=== EXERCISE AIM ===
Everything from the line containing "carried.keyframe_insert(path, frame=frame(t))" down to the line containing "scene.view_settings.keyframe_insert(path, frame=frame(t))" is to be returned exactly; include both boundary lines and leave out all others.

_____

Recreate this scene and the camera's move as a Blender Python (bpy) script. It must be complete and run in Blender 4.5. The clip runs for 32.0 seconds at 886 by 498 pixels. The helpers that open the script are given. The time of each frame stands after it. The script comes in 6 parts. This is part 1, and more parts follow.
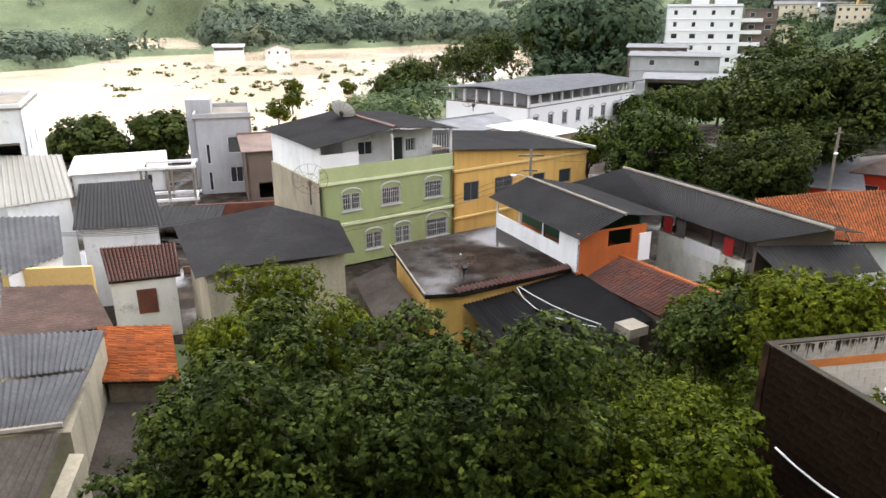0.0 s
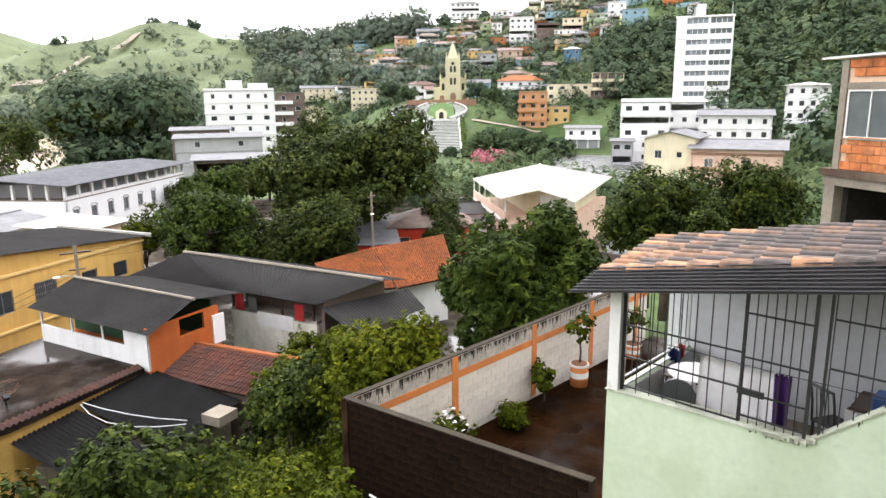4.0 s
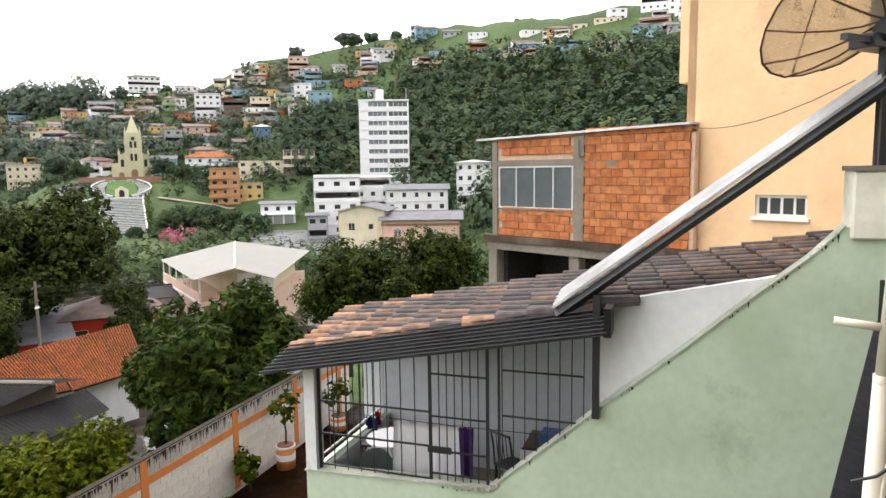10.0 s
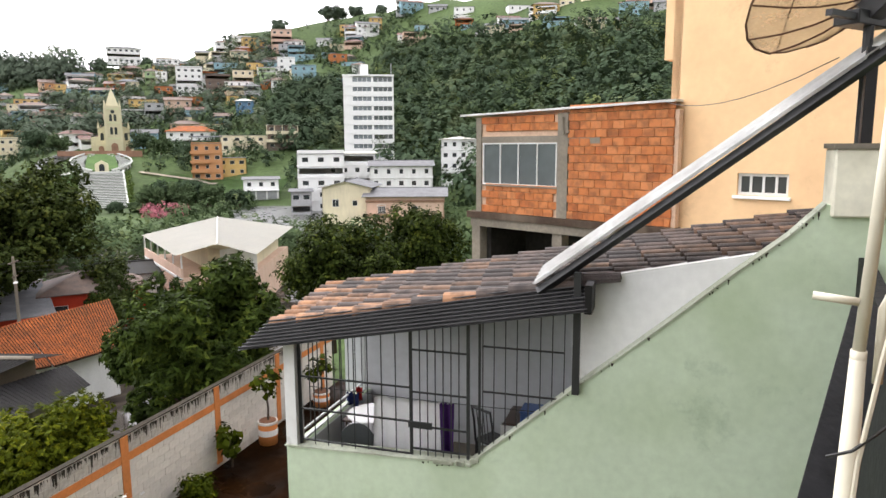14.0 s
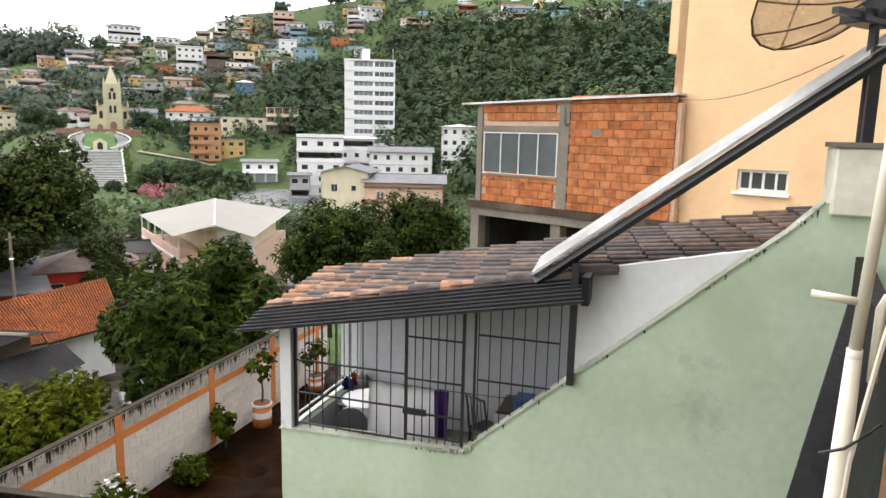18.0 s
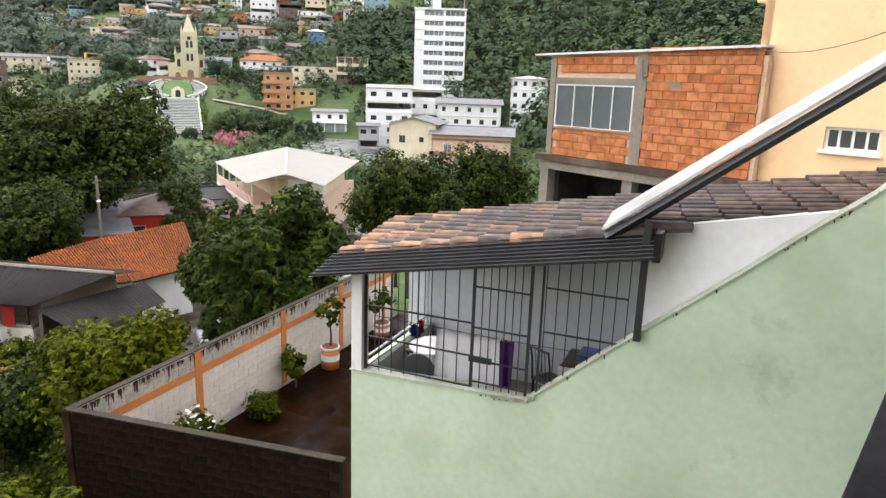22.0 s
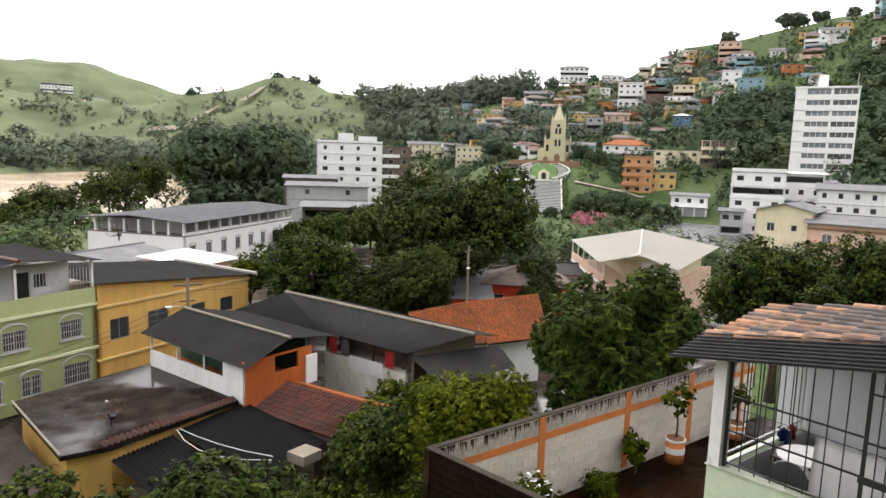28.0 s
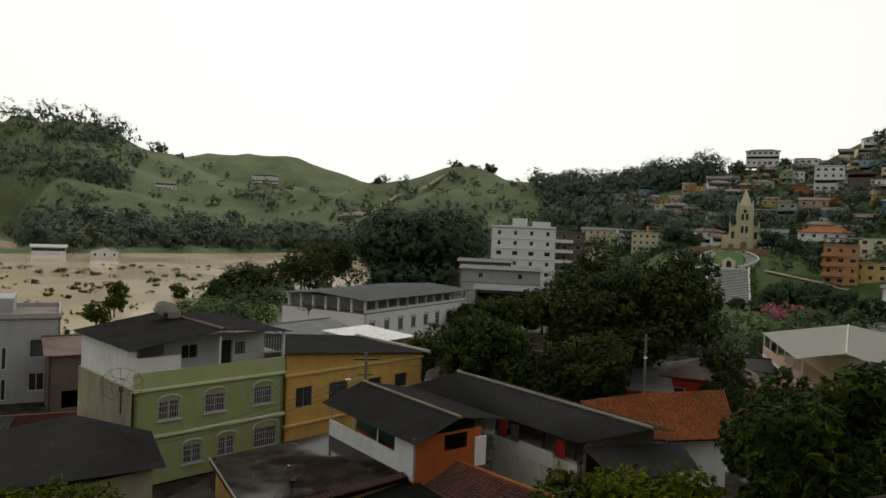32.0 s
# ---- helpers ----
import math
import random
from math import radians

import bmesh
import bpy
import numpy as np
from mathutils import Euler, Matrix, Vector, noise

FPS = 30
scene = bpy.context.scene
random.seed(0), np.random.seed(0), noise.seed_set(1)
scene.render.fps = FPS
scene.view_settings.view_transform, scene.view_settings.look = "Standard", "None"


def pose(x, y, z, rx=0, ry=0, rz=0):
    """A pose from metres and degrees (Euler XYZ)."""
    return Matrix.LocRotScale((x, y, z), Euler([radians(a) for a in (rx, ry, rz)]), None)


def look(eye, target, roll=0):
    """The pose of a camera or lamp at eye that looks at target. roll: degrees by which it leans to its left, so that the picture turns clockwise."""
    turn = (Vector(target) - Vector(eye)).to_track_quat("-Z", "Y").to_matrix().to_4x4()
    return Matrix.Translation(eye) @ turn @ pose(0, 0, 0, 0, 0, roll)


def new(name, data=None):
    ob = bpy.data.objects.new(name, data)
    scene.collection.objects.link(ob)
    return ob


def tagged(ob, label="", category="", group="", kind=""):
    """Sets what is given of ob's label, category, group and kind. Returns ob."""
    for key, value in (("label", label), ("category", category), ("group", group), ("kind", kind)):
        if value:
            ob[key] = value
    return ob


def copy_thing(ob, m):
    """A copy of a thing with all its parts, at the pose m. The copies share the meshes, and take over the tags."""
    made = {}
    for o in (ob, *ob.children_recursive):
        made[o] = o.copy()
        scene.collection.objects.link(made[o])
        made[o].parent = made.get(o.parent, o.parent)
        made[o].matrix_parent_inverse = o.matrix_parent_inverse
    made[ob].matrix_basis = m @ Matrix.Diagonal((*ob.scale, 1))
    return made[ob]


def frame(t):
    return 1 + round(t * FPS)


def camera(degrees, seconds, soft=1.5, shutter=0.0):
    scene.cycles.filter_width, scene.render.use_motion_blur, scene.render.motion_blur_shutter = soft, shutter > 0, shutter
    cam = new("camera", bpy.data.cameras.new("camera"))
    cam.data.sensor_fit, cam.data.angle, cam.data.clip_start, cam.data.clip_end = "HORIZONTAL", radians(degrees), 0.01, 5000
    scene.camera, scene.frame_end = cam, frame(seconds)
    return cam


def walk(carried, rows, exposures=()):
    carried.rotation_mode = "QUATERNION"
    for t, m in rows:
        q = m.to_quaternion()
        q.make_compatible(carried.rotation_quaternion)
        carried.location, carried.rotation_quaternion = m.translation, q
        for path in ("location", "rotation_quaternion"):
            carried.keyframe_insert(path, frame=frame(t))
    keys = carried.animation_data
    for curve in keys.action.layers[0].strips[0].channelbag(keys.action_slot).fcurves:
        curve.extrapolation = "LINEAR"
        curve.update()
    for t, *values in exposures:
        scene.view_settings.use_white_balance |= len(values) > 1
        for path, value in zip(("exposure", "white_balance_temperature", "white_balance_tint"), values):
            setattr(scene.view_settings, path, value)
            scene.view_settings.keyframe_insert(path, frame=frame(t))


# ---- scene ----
EYE = 20.0
cam = camera(65.64, 32.0)
# seconds, x, y, z from the first standpoint, yaw, pitch, roll
ROWS = [
    (0.0, -0.501, -0.229, 0.077, -0.01, -18.76, 0.06),
    (0.5, -0.463, -0.218, 0.051, -0.13, -18.78, 0.09),
    (1.0, -0.367, -0.144, 0.061, -6.11, -18.40, 0.06),
    (1.5, -0.335, 0.003, 0.016, -18.29, -16.02, 0.74),
    (2.0, -0.212, 0.057, 0.011, -26.13, -15.18, 2.21),
    (2.5, -0.198, 0.031, 0.004, -32.22, -13.67, 0.94),
    (3.0, -0.181, 0.006, 0.037, -28.46, -12.56, 1.48),
    (3.5, -0.086, -0.015, 0.015, -32.07, -13.17, 0.90),
    (4.0, -0.104, 0.044, 0.050, -35.85, -12.52, 0.67),
    (4.5, -0.164, 0.024, 0.074, -37.59, -13.19, -0.20),
    (6.5, -0.057, -0.001, -0.003, -39.77, -13.42, -0.38),
    (7.0, -0.011, 0.014, 0.008, -41.37, -14.24, -0.50),
    (7.5, 0.018, 0.002, -0.014, -44.53, -13.39, 0.10),
    (8.0, 0.045, -0.012, -0.005, -49.18, -13.24, 0.53),
    (8.5, 0.074, -0.041, 0.004, -54.14, -11.97, 1.18),
    (9.0, 0.132, -0.054, 0.040, -58.38, -10.06, -0.10),
    (9.5, 0.164, -0.048, 0.076, -59.29, -7.10, 0.33),
    (10.0, 0.139, -0.031, 0.058, -60.66, -6.66, 0.81),
    (10.5, 0.147, -0.037, 0.051, -61.42, -7.06, 0.68),
    (11.0, 0.176, -0.037, 0.060, -61.37, -6.58, 0.11),
    (11.5, 0.151, -0.028, 0.039, -61.51, -7.16, 0.55),
    (12.0, 0.186, -0.026, 0.056, -62.34, -7.44, 0.50),
    (12.5, 0.182, -0.029, 0.048, -63.03, -7.64, -0.12),
    (13.0, 0.117, -0.034, 0.043, -62.46, -8.00, -0.30),
    (13.5, 0.200, -0.032, 0.024, -62.49, -8.43, 0.06),
    (14.0, 0.211, -0.031, 0.030, -61.90, -8.57, 0.29),
    (14.5, 0.193, -0.009, 0.032, -62.26, -8.51, -0.23),
    (16.5, 0.170, -0.023, 0.072, -62.38, -7.49, -1.23),
    (17.0, 0.204, -0.017, 0.074, -62.80, -8.33, -0.82),
    (17.5, 0.155, -0.067, 0.059, -62.28, -8.85, -0.96),
    (18.0, 0.196, -0.020, 0.035, -61.88, -9.60, -1.25),
    (18.5, 0.190, -0.010, 0.036, -61.04, -9.63, -1.32),
    (19.0, 0.199, -0.002, 0.021, -61.43, -10.61, -1.52),
    (19.5, 0.207, -0.002, 0.028, -60.30, -10.73, -1.30),
    (20.0, 0.183, 0.008, 0.030, -59.80, -11.52, -1.95),
    (20.5, 0.184, 0.011, 0.025, -59.18, -12.17, -1.89),
    (21.0, 0.126, -0.016, 0.021, -58.18, -12.98, -1.81),
    (21.5, 0.117, -0.021, 0.012, -57.98, -12.96, -1.99),
    (22.0, 0.081, -0.012, 0.026, -56.24, -13.64, -1.90),
    (22.5, 0.098, 0.004, 0.024, -54.13, -13.60, -2.05),
    (23.0, 0.093, -0.001, 0.013, -51.99, -14.26, -2.26),
    (23.5, 0.052, -0.000, -0.001, -48.35, -14.18, -2.37),
    (24.0, 0.047, -0.003, -0.033, -46.97, -14.85, -2.31),
    (24.5, 0.042, 0.029, -0.028, -46.49, -16.59, -3.04),
    (25.0, 0.060, 0.028, -0.015, -47.11, -15.51, -3.18),
    (25.5, 0.048, 0.016, -0.005, -47.48, -13.46, -3.03),
    (26.0, -0.059, 0.025, 0.014, -43.61, -12.45, -2.04),
    (26.5, -0.134, 0.001, 0.038, -34.96, -8.66, -2.57),
    (28.5, -0.095, 0.119, -0.132, -27.08, -7.95, -1.80),
    (29.0, -0.132, 0.132, -0.153, -26.49, -7.57, -1.69),
    (29.5, -0.126, 0.163, -0.130, -24.01, -4.43, -0.92),
    (30.0, -0.163, 0.160, -0.170, -22.05, -1.88, -1.34),
    (30.5, -0.233, 0.165, -0.222, -19.61, -1.83, -1.34),
    (31.0, -0.243, 0.197, -0.246, -16.63, -2.06, -1.84),
    (31.5, -0.244, 0.205, -0.275, -14.82, -1.68, -2.85),
    (32.0, -0.218, 0.191, -0.287, -13.06, -1.30, -2.41),
]
walk(cam, [(t, pose(x, y, EYE + z, 90 + pitch, roll, yaw)) for t, x, y, z, yaw, pitch, roll in ROWS],
     exposures=[(0.0, 1.5, 6100, 9), (1.0, 1.62, 6150, 9), (2.0, 1.75, 6200, 9), (3.0, 1.8, 6250, 9), (8.0, 1.7, 6300, 9), (9.8, 1.32, 6300, 9), (20.0, 1.3, 6300, 9), (23.0, 1.55, 6250, 9), (26.0, 1.5, 6300, 9), (28.5, 1.05, 6500, 8), (29.3, 0.7, 6600, 5), (30.0, -0.8, 6800, 0), (31.0, -0.65, 6800, 0), (32.0, -0.65, 6800, 0)])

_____

=== EXPECTED ANSWER ===
            carried.keyframe_insert(path, frame=frame(t))
    keys = carried.animation_data
    for curve in keys.action.layers[0].strips[0].channelbag(keys.action_slot).fcurves:
        curve.extrapolation = "LINEAR"
        curve.update()
    for t, *values in exposures:
        scene.view_settings.use_white_balance |= len(values) > 1
        for path, value in zip(("exposure", "white_balance_temperature", "white_balance_tint"), values):
            setattr(scene.view_settings, path, value)
            scene.view_settings.keyframe_insert(path, frame=frame(t))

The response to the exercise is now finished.